**STATED PROBLEM:** Collect all lines below with the string "parts".

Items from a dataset

________________________________________

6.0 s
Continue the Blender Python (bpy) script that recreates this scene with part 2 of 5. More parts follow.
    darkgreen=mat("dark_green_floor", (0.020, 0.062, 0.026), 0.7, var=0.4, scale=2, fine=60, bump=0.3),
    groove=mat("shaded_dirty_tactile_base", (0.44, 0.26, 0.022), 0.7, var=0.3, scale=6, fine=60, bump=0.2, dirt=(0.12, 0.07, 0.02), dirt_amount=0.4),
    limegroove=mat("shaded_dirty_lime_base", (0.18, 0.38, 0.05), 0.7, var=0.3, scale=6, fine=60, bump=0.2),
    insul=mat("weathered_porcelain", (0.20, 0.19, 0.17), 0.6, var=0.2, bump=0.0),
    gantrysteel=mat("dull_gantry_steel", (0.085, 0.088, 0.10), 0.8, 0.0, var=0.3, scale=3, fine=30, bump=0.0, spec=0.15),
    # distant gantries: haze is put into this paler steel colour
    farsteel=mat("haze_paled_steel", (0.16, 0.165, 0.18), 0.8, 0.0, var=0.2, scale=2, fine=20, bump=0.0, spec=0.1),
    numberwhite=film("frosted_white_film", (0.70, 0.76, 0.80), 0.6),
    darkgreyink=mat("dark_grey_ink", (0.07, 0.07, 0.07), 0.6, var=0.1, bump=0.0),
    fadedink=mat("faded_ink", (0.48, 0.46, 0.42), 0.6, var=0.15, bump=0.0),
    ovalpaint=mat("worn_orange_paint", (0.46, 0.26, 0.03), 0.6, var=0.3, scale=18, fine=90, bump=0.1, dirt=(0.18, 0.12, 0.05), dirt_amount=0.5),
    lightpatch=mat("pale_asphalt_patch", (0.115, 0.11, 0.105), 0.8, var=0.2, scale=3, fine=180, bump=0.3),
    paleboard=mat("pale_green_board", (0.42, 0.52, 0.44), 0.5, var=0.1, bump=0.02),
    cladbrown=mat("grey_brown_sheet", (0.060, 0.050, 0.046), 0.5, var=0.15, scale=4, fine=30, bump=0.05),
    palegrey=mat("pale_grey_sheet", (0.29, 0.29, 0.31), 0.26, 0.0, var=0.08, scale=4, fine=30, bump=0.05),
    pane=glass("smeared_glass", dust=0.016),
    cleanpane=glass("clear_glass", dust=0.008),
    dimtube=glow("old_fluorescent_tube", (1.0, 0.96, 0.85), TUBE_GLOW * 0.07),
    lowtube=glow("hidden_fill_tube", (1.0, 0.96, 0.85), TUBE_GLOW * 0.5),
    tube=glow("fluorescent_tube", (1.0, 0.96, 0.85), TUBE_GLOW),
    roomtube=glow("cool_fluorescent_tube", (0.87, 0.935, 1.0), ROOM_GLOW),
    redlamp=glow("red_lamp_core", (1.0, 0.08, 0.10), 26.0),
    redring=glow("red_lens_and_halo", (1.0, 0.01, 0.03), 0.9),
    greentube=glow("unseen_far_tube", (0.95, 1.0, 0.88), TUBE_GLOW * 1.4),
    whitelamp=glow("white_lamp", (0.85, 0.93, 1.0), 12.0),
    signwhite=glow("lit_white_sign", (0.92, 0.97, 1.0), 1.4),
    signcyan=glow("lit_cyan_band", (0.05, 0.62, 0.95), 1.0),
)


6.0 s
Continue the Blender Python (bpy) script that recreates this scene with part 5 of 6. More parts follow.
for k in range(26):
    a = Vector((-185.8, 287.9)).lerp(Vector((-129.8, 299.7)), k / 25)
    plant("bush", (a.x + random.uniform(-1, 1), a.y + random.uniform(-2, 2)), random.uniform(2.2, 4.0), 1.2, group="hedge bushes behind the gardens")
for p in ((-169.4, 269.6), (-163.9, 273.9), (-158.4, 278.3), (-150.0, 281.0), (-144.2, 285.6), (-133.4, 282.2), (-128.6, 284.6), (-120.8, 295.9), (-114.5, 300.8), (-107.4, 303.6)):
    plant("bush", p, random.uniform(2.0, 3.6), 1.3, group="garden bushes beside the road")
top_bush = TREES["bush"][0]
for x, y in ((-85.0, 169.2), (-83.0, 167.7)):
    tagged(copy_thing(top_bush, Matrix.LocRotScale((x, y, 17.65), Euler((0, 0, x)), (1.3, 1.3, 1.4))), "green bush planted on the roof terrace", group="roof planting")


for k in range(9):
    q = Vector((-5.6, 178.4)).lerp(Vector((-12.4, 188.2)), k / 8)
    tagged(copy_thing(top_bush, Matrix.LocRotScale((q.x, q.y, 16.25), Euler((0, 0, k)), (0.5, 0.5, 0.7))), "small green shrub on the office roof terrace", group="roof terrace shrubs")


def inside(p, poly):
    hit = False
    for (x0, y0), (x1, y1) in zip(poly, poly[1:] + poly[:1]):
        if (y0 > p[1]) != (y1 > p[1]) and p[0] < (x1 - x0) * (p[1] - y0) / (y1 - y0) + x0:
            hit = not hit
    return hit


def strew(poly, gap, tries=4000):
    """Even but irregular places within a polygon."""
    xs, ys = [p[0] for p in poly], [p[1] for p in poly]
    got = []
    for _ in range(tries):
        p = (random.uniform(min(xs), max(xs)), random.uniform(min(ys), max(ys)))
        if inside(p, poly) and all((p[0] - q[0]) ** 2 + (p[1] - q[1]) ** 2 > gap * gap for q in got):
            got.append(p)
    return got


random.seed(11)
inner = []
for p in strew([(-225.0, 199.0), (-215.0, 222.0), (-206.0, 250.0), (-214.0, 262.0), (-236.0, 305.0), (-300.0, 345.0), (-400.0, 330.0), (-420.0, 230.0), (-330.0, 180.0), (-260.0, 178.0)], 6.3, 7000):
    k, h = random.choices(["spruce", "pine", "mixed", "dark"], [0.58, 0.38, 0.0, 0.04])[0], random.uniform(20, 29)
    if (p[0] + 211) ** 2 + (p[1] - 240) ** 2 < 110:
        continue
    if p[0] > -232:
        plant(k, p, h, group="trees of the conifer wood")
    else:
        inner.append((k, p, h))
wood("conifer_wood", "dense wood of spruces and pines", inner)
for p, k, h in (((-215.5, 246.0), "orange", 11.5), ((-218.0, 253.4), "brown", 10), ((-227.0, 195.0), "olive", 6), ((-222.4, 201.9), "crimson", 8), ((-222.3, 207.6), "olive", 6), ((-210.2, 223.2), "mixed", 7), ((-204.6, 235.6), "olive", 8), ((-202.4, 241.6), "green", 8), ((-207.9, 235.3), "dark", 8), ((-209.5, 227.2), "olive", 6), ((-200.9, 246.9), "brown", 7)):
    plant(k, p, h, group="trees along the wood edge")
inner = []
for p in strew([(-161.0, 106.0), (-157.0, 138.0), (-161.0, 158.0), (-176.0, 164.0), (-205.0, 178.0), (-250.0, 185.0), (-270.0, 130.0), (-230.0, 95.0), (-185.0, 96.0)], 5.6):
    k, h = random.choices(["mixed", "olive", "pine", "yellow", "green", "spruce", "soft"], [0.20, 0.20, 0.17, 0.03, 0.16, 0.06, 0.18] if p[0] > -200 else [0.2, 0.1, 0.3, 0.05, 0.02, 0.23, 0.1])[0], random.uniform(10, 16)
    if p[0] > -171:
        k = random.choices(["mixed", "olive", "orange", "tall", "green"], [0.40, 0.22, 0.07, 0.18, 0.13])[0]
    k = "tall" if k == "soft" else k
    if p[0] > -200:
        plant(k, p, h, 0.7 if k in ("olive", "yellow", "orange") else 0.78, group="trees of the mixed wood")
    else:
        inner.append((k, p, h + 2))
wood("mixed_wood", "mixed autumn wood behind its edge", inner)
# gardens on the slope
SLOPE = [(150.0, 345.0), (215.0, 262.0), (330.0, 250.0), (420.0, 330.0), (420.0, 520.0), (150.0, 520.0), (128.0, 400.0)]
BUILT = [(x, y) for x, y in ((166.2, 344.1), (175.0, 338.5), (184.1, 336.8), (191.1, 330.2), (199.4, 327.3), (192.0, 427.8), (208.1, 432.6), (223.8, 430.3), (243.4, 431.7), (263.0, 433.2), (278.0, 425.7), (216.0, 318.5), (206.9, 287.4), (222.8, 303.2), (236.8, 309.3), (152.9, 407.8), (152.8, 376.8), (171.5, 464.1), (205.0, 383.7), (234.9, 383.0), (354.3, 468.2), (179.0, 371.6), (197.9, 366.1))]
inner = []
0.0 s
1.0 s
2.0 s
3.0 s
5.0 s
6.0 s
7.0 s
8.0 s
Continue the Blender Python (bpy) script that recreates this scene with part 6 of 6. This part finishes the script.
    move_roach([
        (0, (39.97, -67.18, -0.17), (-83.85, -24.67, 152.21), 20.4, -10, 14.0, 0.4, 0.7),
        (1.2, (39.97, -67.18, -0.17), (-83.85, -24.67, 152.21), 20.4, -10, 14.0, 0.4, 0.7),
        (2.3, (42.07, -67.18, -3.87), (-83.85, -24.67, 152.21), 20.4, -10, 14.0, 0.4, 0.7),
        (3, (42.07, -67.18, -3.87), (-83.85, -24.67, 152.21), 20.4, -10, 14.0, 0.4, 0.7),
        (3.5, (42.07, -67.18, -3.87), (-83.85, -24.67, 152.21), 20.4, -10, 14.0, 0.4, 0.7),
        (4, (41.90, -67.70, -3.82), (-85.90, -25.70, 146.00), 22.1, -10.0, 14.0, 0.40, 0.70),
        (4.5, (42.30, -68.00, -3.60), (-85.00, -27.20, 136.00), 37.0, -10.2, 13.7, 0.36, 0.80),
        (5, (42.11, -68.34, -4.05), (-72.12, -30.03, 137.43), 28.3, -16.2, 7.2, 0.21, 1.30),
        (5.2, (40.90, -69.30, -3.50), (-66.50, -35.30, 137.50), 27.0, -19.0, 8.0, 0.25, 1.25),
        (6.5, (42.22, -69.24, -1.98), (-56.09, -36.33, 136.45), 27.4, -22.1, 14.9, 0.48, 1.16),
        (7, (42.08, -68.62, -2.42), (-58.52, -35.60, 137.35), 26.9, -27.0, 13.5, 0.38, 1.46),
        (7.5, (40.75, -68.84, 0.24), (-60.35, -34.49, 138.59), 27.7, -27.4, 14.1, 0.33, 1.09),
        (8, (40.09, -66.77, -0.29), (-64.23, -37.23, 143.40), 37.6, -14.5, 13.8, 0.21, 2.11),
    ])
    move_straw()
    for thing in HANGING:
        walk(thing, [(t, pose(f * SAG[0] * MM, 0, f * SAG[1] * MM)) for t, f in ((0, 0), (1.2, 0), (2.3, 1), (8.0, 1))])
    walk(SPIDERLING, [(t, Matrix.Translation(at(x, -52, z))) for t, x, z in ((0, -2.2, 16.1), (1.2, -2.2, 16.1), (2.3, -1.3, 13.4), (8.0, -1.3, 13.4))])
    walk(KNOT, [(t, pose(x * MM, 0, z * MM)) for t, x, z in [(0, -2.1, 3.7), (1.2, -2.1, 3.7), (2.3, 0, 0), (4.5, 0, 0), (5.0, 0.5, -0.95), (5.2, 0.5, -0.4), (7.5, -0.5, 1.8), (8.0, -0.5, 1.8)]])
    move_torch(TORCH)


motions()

________________________________________

**TASK SOLUTION:**
Continue the Blender Python (bpy) script that recreates this scene with part 2 of 5. More parts follow.
Continue the Blender Python (bpy) script that recreates this scene with part 5 of 6. More parts follow.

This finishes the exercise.